Black Tea (2024) de Abderrahmane Sissako
Voici une co-production international franco-africaine et avec Taïwan ce qui fait une petite originalité mais qui se comprend au vu de l'histoire de ce film réalisé par le mauritanien Abderrahmane Sissako auquel on doit les films "En attendant le Bonheur" (2002), "Bamako" (2006) et surtout le très remarqué "Timbuktu" (2014). Le cinéaste a eu l'idée du film après avoir découvert un restaurant tenu par un couple afro-chinois appelé "La Colline Parfumée", pour les amateurs qui se trouve à Niamey au Niger. L'histoire d'un couple mixte peut paraître assez commun mais finalement non, l'histoire entre un africain et une chinoise offre des niveaux de lecture jamais abordés encore. Le réalisateur-scénariste co-écrit le scénario avec Kessen Tall qu'elle retrouve après "Timbuktu" (2014)...
Aya, une jeune femme ivoirienne d'une trentaine d'années dit non le jour même de son mariage à la stupeur générale. Emigrée en Chine elle travaille dans une boutique d'export de thé. Elle tombe amoureuse de Cai, son collègue chinois de 45 ans mais leur histoire va se confronter aux préjugés et aux convenances très différentes entre leurs deux cultures d'origine... Nina est incarnée par Nina Mélo vue dans "L'Arnacoeur" (2010) de Pascal Chaumeil, "Bande de Filles" (2014) de Céline Sciamma, "Orpheline" (2016) de Arnaud des Pallières et "Les Affamés" (2018) de Léa Frédeval. Cai est joué par Han Chang vu auparavant dans "Double Vision" (2002) de Chen Kuo Fu, "God Mad Dog" (2007) de Singing Chen ou "Little Big Women" (2021) de Joseph Chen-Chieh Hsu. Citons ensuite Wu Ke-Xi vu dans "Ice Poson" (2014), "Adieu Mandalay" (2016) et "Nina Wu" (2019) tous trois de de Midi Z, Michael Chang vu dans la série TV "Who's by your Side" (2021-...), Pei-Jen Yu vu dans "Hotel Black Cat" (2010) de Herb Hsu, "White Ant" (2016) de Hsien-Jer Chu ou "Liou Ma Gou Shi Wu Hao" (2022) de Zero Chou, Wei Huang vu dans "Girls Always Happy" (2018) de Yang Mingming, puis enfin "Petit Pays" (2020) de Eric Barbier... Le prologue est une sorte de mariage groupé, un peu long, et on reste un peu perplexe par la déclaration de la fiancée avec cette tirade/excuse aussi éculée qu'hypocrite qu'on entend comme de la psychologie de comptoir.

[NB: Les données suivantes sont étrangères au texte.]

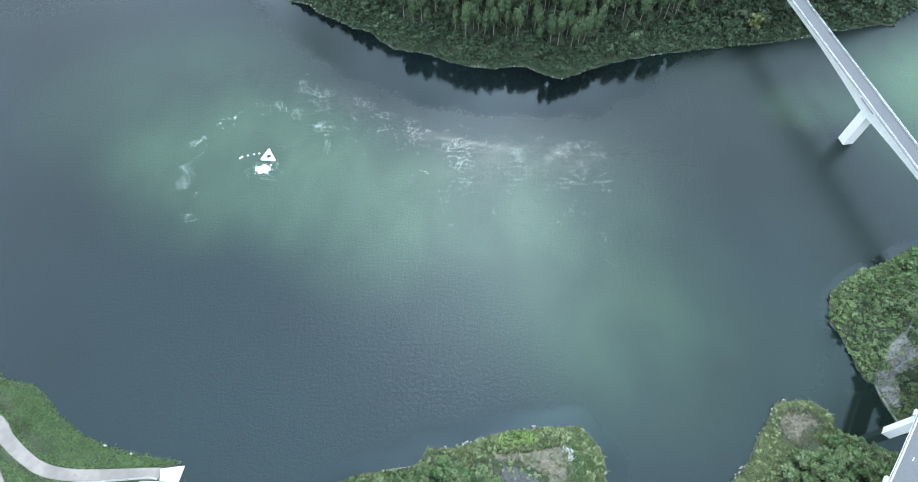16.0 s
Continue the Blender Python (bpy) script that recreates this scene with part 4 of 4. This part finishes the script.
x, y = scatter(rs, -190, 300, 190, 375, 2.9)
d = depth_in(FAR, x, y)
ok = (d > 1.4) & (d < 10) & (rs.rand(len(x)) < 0.75)
stuff("waterside_bushes", [broad_template(rs, 7.5, 2.9, 110, 0.8)[0] for _ in range(5)], under_and_beside(with_height(x[ok], y[ok], 0.18 + 0.48 * rs.rand(ok.sum()) ** 2), 9.5), M_LEAF, "bushes of mixed height along the far waterline", "scrub", rs)
x, y = scatter(rs, -240, -112, 300, 400, 4.2)
d = depth_in(FAR, x, y)
ok = (d > 2) & (d < 26) & ~in_sight(x, y)
stuff("headland_woods", [t[0] for t in BROADS], with_height(x[ok], y[ok], 0.9 + 0.6 * rs.rand(ok.sum())), M_LEAF, "dark broadleaf woods on the far headland", "woods", rs)
tree_things("yellow_tree", BROADS[:1], [(150.5, 223.4, float(height(150.5, 223.4)) - 1.2, 1.4)], M_YELLOW, "yellowing bushy tree near the waterline", "tree", "")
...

Par là même, le monsieur ainsi éconduit qui reste là stoïque et amorphe n'est pas très crédible. Ellipse et nous voilà immergé dans un quartier africain de la ville de Canton en Chine. On remarque le soin particulier apporté à la photographie, particulièrement belle à tel point que pratiquement chaque plan est un tableau, mais a contrario ça crée une sensation d'être hors sol, dans un univers peu réaliste car trop aseptisé, trop propre.
On a aussi l'impression que tout est tourné en studio, d'ailleurs malgré que Canton soit une métropole de 15 millions d'habitants on ne ressent jamais la surpopulation ni une quelconque effervescence. Bien au contraire, le film est empreint d'un calme et d'une sérénité presque apathique qui est accentué par un jeu et des décors très théâtraux. Ensuite on constate que le speech à la Roméo et Juliette confrontant les deux "familles" africaines vs chinoises est mensonger. En effet si le film montre les différences sociales et/ou culturelles ce n'est pas franchement via le couple mixte mais via les autres personnages sans pour autant enrichir le propos par des interactions exception faite du dîner familial de la fin. Le speech indique que les proches sont contre cette histoire d'amour entre une africain et un chinois, ce qui est faux, le récit est surtout empreint de tolérance et d'empathie exception faire encore une fois du dîner final. C'est court, c'est peu. Par là même l'histoire d'amour est à l'image du film, d'un ennui abyssale, une idylle sans passion ni étincelle avec un scénario où il ne se passe rien de notable durant près d'une heure. La meilleure séquence est quand Fatoumata Diawara reprend la chanson "Feeling Good" de Nina Simone, tandis que plusieurs plans restent d'une beauté plastique indéniable. Malheureusement l'histoire est démago et lisse, et surtout il y a un vide émotionnel trop fort entre les deux protagonistes principaux.